Vuthithorn ‘Woody’ Milintachinda is a leading figure in the Thai entertainment industry.
As a television personality, chat show host, content creator, and producer, he made headlines when he married his same-sex partner back in 2014.
How did people find out you were gay?
Photos of my wedding with my boyfriend – which wasn’t even a legal wedding; Thailand doesn’t have that law yet – leaked a few years back.
It was a private wedding with just 12 of us.
My crew told the hotel management that this ceremony would be held between two people; a guy and a girl that were my friends pretended as if it was their event, but it was actually my wedding.
Nobody was able to bring their phones because we didn’t want anyone to know. That’s how scared we were.
We had photos of the wedding taken by our cameraman, but those photos got out.
So, I came out on my show talking about it and saying that it was a ceremony between me and my husband.
What was it like coming out to your family and friends?
I came out on my show quite late – only about four or five years ago – because I was afraid that the ratings would plummet.
But people kind of knew, even though it was a subject we didn’t talk about.
Growing up in Thailand, I didn’t see any gay role models. I only had Ellen, and she’s not even Thai!
I thought that there might be other people out there who are insecure about who they are, so maybe it was time for me to be who I am.
So, I came out on my live morning show, and oh my goodness, it was so good! And my mom messaged me that morning to say, “Love is love and we love you for who you are.”
It’s so nice to come out in Thailand because they embrace diversity here and they embrace you for who you are.

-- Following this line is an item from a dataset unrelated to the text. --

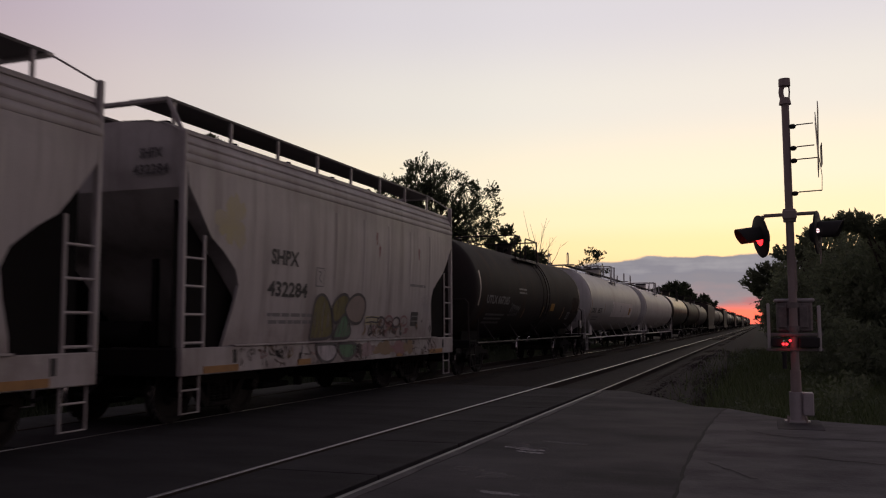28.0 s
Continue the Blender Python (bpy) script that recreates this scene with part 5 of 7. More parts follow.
CHALK = paint("grey_chalk", (0.36, 0.35, 0.35), (0.22, 0.215, 0.22), 0.9, scale=2.5, amount=1.0)
rub_thin(CHALK, 0.26, 0.58, 0.9)
rnd = random.Random(21)
# long loose chalk strokes, most of them towards the nearer end
for yy, zz, w, h, n in ((-5.6, 2.95, 0.45, 0.22, 5), (-4.9, 2.85, 0.5, 0.30, 4), (-4.2, 2.80, 0.5, 0.35, 5), (-3.1, 2.95, 0.55, 0.35, 4), (-2.3, 2.62, 0.5, 0.3, 4), (-3.3, 1.95, 0.3, 0.3, 6), (-2.9, 1.75, 0.3, 0.2, 5), (-1.4, 2.1, 0.35, 0.28, 5), (-0.5, 1.95, 0.3, 0.3, 5),
                        (0.3, 1.85, 0.35, 0.2, 5), (2.6, 2.15, 0.3, 0.2, 4), (3.6, 2.35, 0.3, 0.25, 5), (4.6, 1.9, 0.35, 0.25, 5), (4.3, 2.9, 0.4, 0.2, 4)):
    for _ in range(2):
        pts = curve([(w * (2 * i / (n - 1) - 1) + rnd.uniform(-0.12, 0.12), rnd.uniform(-h, h)) for i in range(n)], 3)
        part("chalk_scrawl", lay(stroke(pts, rnd.uniform(0.025, 0.045)), yy, zz + rnd.uniform(-0.06, 0.06), cskin, 0.012), CHALK, car)
for yy, zz, w, h in ((-1.2, 1.95, 0.7, 0.35), (-2.6, 1.7, 0.9, 0.22), (0.7, 1.9, 0.5, 0.4), (2.0, 2.2, 0.5, 0.3)):
    part("dark_smudge", lay(blob(w, h, int(yy * 9) + 40, 0.35), yy, zz, cskin, 0.008), SMEAR, car)
for s in (-1, 1):
    part("end_post", Geo().box((1.40, s * (H - 0.45), 1.5), (0.07, 0.07, 0.8), 0.01), SOOT, car)
    stirrup(car, 1.45, s * (H - 0.35), 0.3, 1.05, 0.4, SOOT)
    part("end_housing", Geo().box((0.0, s * (H - 0.5), 1.45), (2.6, 0.12, 0.65), 0.02), COIL_DARK, car)
running_gear(car, L, inset=2.0)

# black tank, then white tank with a brown band
car, skin = tank_car("tank_car", -51.6, -33.4, "dull black tank car with grey lettering and chalk scrawls", DULL_BLACK, r=1.55, zc=2.71, over=(0.08, 0.5), man_y=-0.1, frames=(-1.68, 0.52, 1.25, 0.30, 0.67), climb=-1.15, marks=[("CBTX  720869", -5.8, 2.12, 2.3, 0.27, INK_GREY)],
                     tapes=T((-8.07, 2.35, 0.85, REFLECT), (-4.45, 2.24, 0.45, REFLECT), (-2.2, 2.33, 0.32, REFLECT), (3.2, 2.3, 0.4, REFLECT)), trim=DARK_RAIL)
bars(car, skin, -5.6, 1.82, (2.0, 1.6), INK_DIM)
for pts in ([(-2.75, 1.70), (-2.45, 1.80), (-2.1, 2.02)], 
            [(-2.16, 1.52), (-2.0, 1.90), (-1.82, 1.60), (-1.65, 1.94), (-1.36, 1.52), (-1.30, 1.84), (-1.08, 1.60), (-1.0, 1.76)], [(-0.2, 1.66), (-0.21, 1.84), (-0.1, 1.74)],
            [(0.08, 1.78), (0.17, 1.93), (0.33, 1.80), (0.48, 2.0), (0.8, 1.76), (0.92, 1.97), (1.1, 1.78), (1.33, 2.02), (1.74, 1.79), (1.83, 1.94), (2.1, 1.76), (2.16, 2.03), (2.5, 1.98), (2.64, 1.76), (2.3, 1.78)]):
    part("chalk_scrawl", lay(stroke(curve(pts), 0.038), 0, 0, skin, 0.006), INK_GREY, car, "looping chalk line")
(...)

I feel so safe to finally be myself and who I really am.
I’m also able to do things like interview David Beckham on Facebook Live and tell people that he smelled so nice!
How has being openly gay impacted your show?
Before coming out, I didn’t dare invite LGBT+ guests to come on the show because I was afraid of what I’d say if they asked if I was gay as well.
But ever since I came out, I’ve been able to invite guests from different walks of life.
I’ve had so many guests from different spectrums of sexuality, like a trans woman and a lesbian couple coming to talk about the process of having a child.
So, coming out has been a good thing, and ever since then, I’ve had people messaging me and I get to reply to them with some help.
The other day, I had a fan message me saying that he wanted to come out to his parents that same afternoon.
I told him to wait a second; you can’t just do that. You need to see what your parents are like because there are some people in Thailand who are okay with who you are, but they might not be able to kind of communicate with you and others who are just not okay with it.
You can’t just come out when you feel like it; you have to use your instincts. It’s not just in Thailand; it’s a worldwide thing.
What do you feel about your bigger role as a celebrity?
My job is to live life and show the world that it’s okay to be gay. I’m just living my life and doing what’s right for me as a gay man.
I think that at the end of the day, you want to be living your life 100% free. It might be tougher for some people and easier for other people… that’s what we’re heading towards because that’s where we all want to be.
For me in Thailand, it’s 100% free, but I wouldn’t be able to say that for other people.
It’s a privilege for me to be in Thailand. I’m so blessed and so grateful. But there is work to be done.
What do you love about the LGBT+ community in Thailand?
I think every LGBT+ community in the world is different.
From my own understanding, it’s more relaxed, more fluid, and easier to talk and connect in Thailand. And it’s happier.
There’s a phrase we use here: ‘same same but different’.
We know we’re different, but at the end of the day, we’re ‘same same’.
It’s about living with happiness and seeing the possibility that you can be anywhere in Thailand or travel to any part of the country and feel like you belong in our family.
How long before Thailand has marriage equality?
People ask, “Why do you need to be legalised?” They’re still not aware of the situation.
The conversation started last year. The media was talking about it and we have more celebrities asking questions about it too.
Even posting a few of my wedding photos with my soon-to-be-legalised husband on Instagram gets more conversations out there.
But really, it’s time for Thailand to legalise this.
It might not be this year but, with more content going out from the media, hopefully a year or two from now.
Two people, no matter what sex they are, should have the right to love, to be accepted, and to be legally married.
We’re still in talks right now. But I know that it will happen.